Return the lines from the line containing "6. More parts follow." through the line containing "return [(x, z" exactly. No other line should appear in the answer.
START Records provided
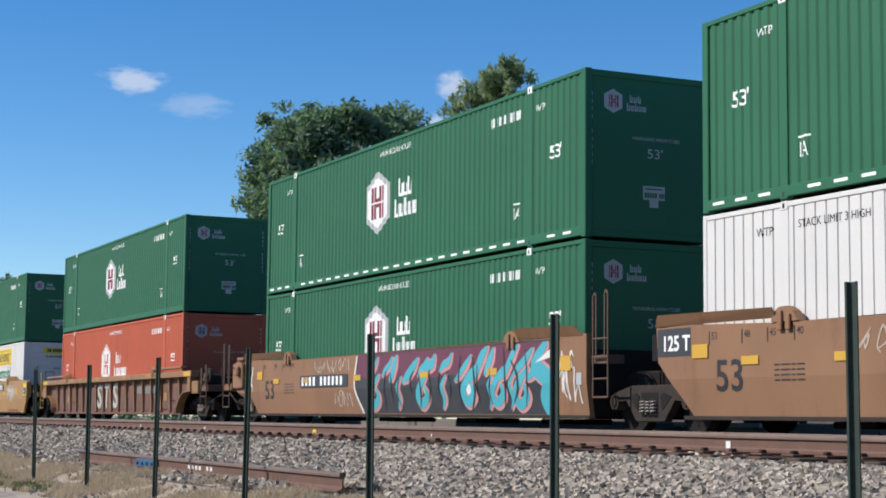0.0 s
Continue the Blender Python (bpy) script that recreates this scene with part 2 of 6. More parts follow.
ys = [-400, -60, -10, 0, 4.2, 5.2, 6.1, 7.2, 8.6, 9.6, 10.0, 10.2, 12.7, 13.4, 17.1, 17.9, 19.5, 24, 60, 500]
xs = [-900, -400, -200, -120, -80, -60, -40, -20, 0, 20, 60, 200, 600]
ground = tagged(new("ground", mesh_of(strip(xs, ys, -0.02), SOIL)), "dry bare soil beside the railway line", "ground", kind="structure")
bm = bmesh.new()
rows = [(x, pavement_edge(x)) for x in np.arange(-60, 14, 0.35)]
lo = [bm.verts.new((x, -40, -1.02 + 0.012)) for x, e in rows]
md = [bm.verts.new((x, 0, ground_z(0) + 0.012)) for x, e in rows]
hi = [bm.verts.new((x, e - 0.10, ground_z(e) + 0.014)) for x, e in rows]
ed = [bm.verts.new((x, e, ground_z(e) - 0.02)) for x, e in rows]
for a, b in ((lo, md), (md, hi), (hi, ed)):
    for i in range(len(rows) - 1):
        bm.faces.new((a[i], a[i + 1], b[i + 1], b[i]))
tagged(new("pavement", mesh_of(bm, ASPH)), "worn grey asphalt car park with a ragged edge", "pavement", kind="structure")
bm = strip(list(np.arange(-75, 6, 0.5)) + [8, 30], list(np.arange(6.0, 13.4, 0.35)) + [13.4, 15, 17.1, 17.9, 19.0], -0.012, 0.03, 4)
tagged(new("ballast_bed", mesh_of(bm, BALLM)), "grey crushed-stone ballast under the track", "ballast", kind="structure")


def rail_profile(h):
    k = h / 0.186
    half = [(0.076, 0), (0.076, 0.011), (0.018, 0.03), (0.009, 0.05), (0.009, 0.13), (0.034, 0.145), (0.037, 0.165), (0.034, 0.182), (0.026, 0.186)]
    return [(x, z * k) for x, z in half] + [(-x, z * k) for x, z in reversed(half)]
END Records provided
START Records provided
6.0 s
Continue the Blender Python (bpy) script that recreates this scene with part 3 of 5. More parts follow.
END Records provided
START Records provided
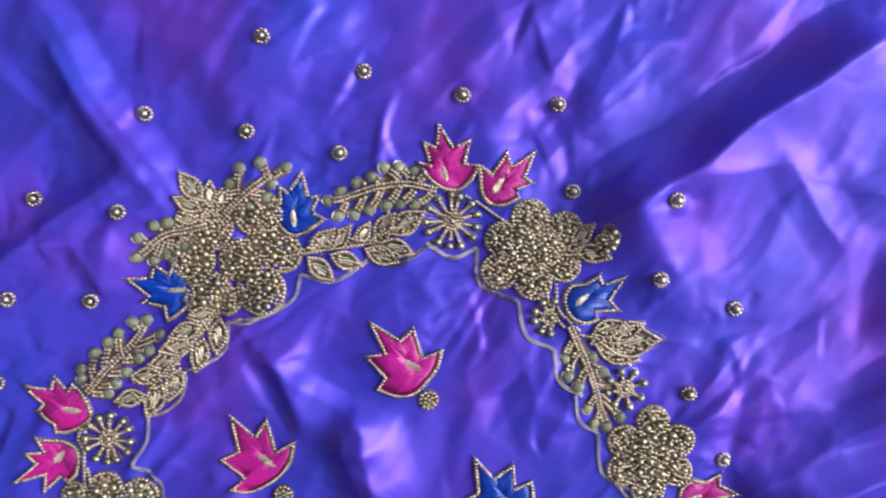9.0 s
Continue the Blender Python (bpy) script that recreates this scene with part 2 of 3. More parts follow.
END Records provided
> Result of the exercise:
Continue the Blender Python (bpy) script that recreates this scene with part 2 of 6. More parts follow.
ys = [-400, -60, -10, 0, 4.2, 5.2, 6.1, 7.2, 8.6, 9.6, 10.0, 10.2, 12.7, 13.4, 17.1, 17.9, 19.5, 24, 60, 500]
xs = [-900, -400, -200, -120, -80, -60, -40, -20, 0, 20, 60, 200, 600]
ground = tagged(new("ground", mesh_of(strip(xs, ys, -0.02), SOIL)), "dry bare soil beside the railway line", "ground", kind="structure")
bm = bmesh.new()
rows = [(x, pavement_edge(x)) for x in np.arange(-60, 14, 0.35)]
lo = [bm.verts.new((x, -40, -1.02 + 0.012)) for x, e in rows]
md = [bm.verts.new((x, 0, ground_z(0) + 0.012)) for x, e in rows]
hi = [bm.verts.new((x, e - 0.10, ground_z(e) + 0.014)) for x, e in rows]
ed = [bm.verts.new((x, e, ground_z(e) - 0.02)) for x, e in rows]
for a, b in ((lo, md), (md, hi), (hi, ed)):
    for i in range(len(rows) - 1):
        bm.faces.new((a[i], a[i + 1], b[i + 1], b[i]))
tagged(new("pavement", mesh_of(bm, ASPH)), "worn grey asphalt car park with a ragged edge", "pavement", kind="structure")
bm = strip(list(np.arange(-75, 6, 0.5)) + [8, 30], list(np.arange(6.0, 13.4, 0.35)) + [13.4, 15, 17.1, 17.9, 19.0], -0.012, 0.03, 4)
tagged(new("ballast_bed", mesh_of(bm, BALLM)), "grey crushed-stone ballast under the track", "ballast", kind="structure")


def rail_profile(h):
    k = h / 0.186
    half = [(0.076, 0), (0.076, 0.011), (0.018, 0.03), (0.009, 0.05), (0.009, 0.13), (0.034, 0.145), (0.037, 0.165), (0.034, 0.182), (0.026, 0.186)]
    return [(x, z * k) for x, z in half] + [(-x, z * k) for x, z in reversed(half)]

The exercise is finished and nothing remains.